**Raw data:**

....

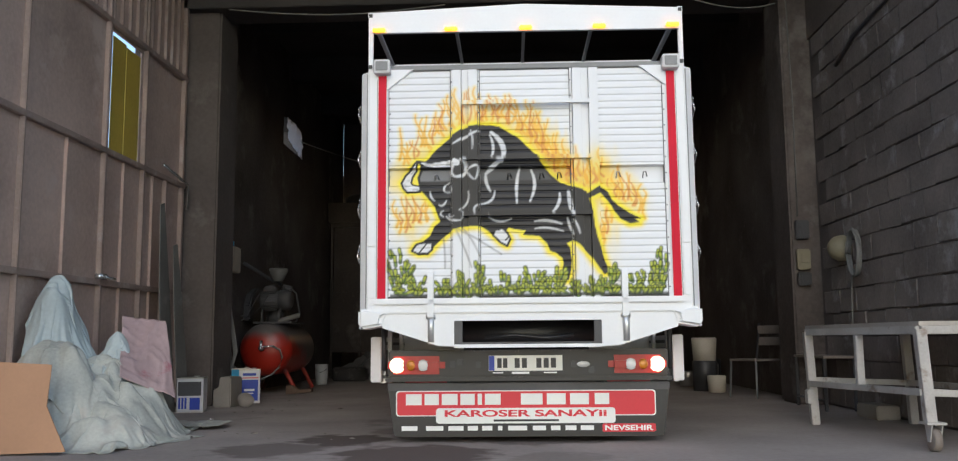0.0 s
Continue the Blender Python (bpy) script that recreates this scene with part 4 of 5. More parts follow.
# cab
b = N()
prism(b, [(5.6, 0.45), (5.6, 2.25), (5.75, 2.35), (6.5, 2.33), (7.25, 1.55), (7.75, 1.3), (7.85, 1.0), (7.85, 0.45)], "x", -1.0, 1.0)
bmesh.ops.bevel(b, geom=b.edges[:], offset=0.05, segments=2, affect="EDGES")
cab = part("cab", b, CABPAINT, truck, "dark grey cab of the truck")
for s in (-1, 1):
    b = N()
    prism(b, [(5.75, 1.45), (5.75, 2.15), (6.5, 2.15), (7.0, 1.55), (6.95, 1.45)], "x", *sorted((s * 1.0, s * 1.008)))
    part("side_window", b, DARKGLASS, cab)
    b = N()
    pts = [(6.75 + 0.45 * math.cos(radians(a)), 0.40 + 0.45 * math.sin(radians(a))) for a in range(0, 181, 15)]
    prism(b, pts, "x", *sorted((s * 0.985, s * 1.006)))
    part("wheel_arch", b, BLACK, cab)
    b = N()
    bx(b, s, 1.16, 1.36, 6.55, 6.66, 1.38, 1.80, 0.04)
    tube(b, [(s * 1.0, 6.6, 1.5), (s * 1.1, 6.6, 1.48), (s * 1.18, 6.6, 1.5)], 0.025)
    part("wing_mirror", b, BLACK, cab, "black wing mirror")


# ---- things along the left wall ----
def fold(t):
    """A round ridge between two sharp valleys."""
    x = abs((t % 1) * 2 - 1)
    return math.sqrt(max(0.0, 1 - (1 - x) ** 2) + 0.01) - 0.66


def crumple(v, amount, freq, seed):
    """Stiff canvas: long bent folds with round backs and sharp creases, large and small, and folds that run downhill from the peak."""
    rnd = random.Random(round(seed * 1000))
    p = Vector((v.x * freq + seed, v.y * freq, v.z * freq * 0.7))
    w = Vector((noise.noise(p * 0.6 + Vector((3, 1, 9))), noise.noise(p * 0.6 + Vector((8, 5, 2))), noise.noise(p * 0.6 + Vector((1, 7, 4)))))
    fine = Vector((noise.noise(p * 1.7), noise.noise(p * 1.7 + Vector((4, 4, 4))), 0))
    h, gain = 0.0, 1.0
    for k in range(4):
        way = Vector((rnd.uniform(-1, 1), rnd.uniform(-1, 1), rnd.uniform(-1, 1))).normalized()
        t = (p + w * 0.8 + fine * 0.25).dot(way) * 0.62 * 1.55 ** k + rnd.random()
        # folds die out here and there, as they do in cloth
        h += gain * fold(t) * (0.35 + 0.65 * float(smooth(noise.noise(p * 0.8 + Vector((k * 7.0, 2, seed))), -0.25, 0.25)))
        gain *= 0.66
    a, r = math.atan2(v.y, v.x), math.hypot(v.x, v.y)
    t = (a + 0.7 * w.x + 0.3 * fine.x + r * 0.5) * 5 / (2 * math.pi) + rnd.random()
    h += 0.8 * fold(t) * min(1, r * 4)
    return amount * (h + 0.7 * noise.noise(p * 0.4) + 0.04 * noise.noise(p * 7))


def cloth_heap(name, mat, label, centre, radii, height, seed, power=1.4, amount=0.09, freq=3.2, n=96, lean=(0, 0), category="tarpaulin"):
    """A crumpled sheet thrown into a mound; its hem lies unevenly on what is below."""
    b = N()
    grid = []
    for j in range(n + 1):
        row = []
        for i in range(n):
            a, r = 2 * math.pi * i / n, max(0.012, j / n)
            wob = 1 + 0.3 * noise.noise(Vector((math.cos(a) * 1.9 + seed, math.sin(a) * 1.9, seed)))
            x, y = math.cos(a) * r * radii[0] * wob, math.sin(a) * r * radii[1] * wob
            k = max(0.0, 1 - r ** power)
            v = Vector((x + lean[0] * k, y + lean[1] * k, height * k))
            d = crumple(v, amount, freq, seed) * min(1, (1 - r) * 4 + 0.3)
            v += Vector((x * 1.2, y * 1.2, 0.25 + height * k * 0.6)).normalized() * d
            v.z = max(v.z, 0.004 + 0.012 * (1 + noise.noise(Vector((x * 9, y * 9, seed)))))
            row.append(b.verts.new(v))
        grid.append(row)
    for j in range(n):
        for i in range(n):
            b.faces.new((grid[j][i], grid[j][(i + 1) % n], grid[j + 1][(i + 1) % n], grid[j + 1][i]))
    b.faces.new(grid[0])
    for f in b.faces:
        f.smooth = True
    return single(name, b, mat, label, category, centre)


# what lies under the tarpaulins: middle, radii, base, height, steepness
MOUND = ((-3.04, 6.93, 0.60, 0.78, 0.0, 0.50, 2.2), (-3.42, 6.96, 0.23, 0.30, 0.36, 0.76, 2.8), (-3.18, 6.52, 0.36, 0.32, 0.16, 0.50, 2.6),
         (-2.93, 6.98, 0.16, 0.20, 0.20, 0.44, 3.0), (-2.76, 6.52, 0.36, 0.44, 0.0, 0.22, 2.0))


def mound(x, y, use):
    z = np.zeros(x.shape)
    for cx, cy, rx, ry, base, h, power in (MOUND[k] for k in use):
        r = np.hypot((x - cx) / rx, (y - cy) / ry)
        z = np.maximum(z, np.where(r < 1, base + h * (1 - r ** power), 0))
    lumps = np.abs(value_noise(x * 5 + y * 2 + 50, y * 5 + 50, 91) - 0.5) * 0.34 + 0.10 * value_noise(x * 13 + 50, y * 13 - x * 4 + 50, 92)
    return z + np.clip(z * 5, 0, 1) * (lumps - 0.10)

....

**What to work on:** Each line above is to be copied verbatim. Drop any image from the copy.

**Final result:**
0.0 s
Continue the Blender Python (bpy) script that recreates this scene with part 4 of 5. More parts follow.
# cab
b = N()
prism(b, [(5.6, 0.45), (5.6, 2.25), (5.75, 2.35), (6.5, 2.33), (7.25, 1.55), (7.75, 1.3), (7.85, 1.0), (7.85, 0.45)], "x", -1.0, 1.0)
bmesh.ops.bevel(b, geom=b.edges[:], offset=0.05, segments=2, affect="EDGES")
cab = part("cab", b, CABPAINT, truck, "dark grey cab of the truck")
for s in (-1, 1):
    b = N()
    prism(b, [(5.75, 1.45), (5.75, 2.15), (6.5, 2.15), (7.0, 1.55), (6.95, 1.45)], "x", *sorted((s * 1.0, s * 1.008)))
    part("side_window", b, DARKGLASS, cab)
    b = N()
    pts = [(6.75 + 0.45 * math.cos(radians(a)), 0.40 + 0.45 * math.sin(radians(a))) for a in range(0, 181, 15)]
    prism(b, pts, "x", *sorted((s * 0.985, s * 1.006)))
    part("wheel_arch", b, BLACK, cab)
    b = N()
    bx(b, s, 1.16, 1.36, 6.55, 6.66, 1.38, 1.80, 0.04)
    tube(b, [(s * 1.0, 6.6, 1.5), (s * 1.1, 6.6, 1.48), (s * 1.18, 6.6, 1.5)], 0.025)
    part("wing_mirror", b, BLACK, cab, "black wing mirror")


# ---- things along the left wall ----
def fold(t):
    """A round ridge between two sharp valleys."""
    x = abs((t % 1) * 2 - 1)
    return math.sqrt(max(0.0, 1 - (1 - x) ** 2) + 0.01) - 0.66


def crumple(v, amount, freq, seed):
    """Stiff canvas: long bent folds with round backs and sharp creases, large and small, and folds that run downhill from the peak."""
    rnd = random.Random(round(seed * 1000))
    p = Vector((v.x * freq + seed, v.y * freq, v.z * freq * 0.7))
    w = Vector((noise.noise(p * 0.6 + Vector((3, 1, 9))), noise.noise(p * 0.6 + Vector((8, 5, 2))), noise.noise(p * 0.6 + Vector((1, 7, 4)))))
    fine = Vector((noise.noise(p * 1.7), noise.noise(p * 1.7 + Vector((4, 4, 4))), 0))
    h, gain = 0.0, 1.0
    for k in range(4):
        way = Vector((rnd.uniform(-1, 1), rnd.uniform(-1, 1), rnd.uniform(-1, 1))).normalized()
        t = (p + w * 0.8 + fine * 0.25).dot(way) * 0.62 * 1.55 ** k + rnd.random()
        # folds die out here and there, as they do in cloth
        h += gain * fold(t) * (0.35 + 0.65 * float(smooth(noise.noise(p * 0.8 + Vector((k * 7.0, 2, seed))), -0.25, 0.25)))
        gain *= 0.66
    a, r = math.atan2(v.y, v.x), math.hypot(v.x, v.y)
    t = (a + 0.7 * w.x + 0.3 * fine.x + r * 0.5) * 5 / (2 * math.pi) + rnd.random()
    h += 0.8 * fold(t) * min(1, r * 4)
    return amount * (h + 0.7 * noise.noise(p * 0.4) + 0.04 * noise.noise(p * 7))


def cloth_heap(name, mat, label, centre, radii, height, seed, power=1.4, amount=0.09, freq=3.2, n=96, lean=(0, 0), category="tarpaulin"):
    """A crumpled sheet thrown into a mound; its hem lies unevenly on what is below."""
    b = N()
    grid = []
    for j in range(n + 1):
        row = []
        for i in range(n):
            a, r = 2 * math.pi * i / n, max(0.012, j / n)
            wob = 1 + 0.3 * noise.noise(Vector((math.cos(a) * 1.9 + seed, math.sin(a) * 1.9, seed)))
            x, y = math.cos(a) * r * radii[0] * wob, math.sin(a) * r * radii[1] * wob
            k = max(0.0, 1 - r ** power)
            v = Vector((x + lean[0] * k, y + lean[1] * k, height * k))
            d = crumple(v, amount, freq, seed) * min(1, (1 - r) * 4 + 0.3)
            v += Vector((x * 1.2, y * 1.2, 0.25 + height * k * 0.6)).normalized() * d
            v.z = max(v.z, 0.004 + 0.012 * (1 + noise.noise(Vector((x * 9, y * 9, seed)))))
            row.append(b.verts.new(v))
        grid.append(row)
    for j in range(n):
        for i in range(n):
            b.faces.new((grid[j][i], grid[j][(i + 1) % n], grid[j + 1][(i + 1) % n], grid[j + 1][i]))
    b.faces.new(grid[0])
    for f in b.faces:
        f.smooth = True
    return single(name, b, mat, label, category, centre)


# what lies under the tarpaulins: middle, radii, base, height, steepness
MOUND = ((-3.04, 6.93, 0.60, 0.78, 0.0, 0.50, 2.2), (-3.42, 6.96, 0.23, 0.30, 0.36, 0.76, 2.8), (-3.18, 6.52, 0.36, 0.32, 0.16, 0.50, 2.6),
         (-2.93, 6.98, 0.16, 0.20, 0.20, 0.44, 3.0), (-2.76, 6.52, 0.36, 0.44, 0.0, 0.22, 2.0))


def mound(x, y, use):
    z = np.zeros(x.shape)
    for cx, cy, rx, ry, base, h, power in (MOUND[k] for k in use):
        r = np.hypot((x - cx) / rx, (y - cy) / ry)
        z = np.maximum(z, np.where(r < 1, base + h * (1 - r ** power), 0))
    lumps = np.abs(value_noise(x * 5 + y * 2 + 50, y * 5 + 50, 91) - 0.5) * 0.34 + 0.10 * value_noise(x * 13 + 50, y * 13 - x * 4 + 50, 92)
    return z + np.clip(z * 5, 0, 1) * (lumps - 0.10)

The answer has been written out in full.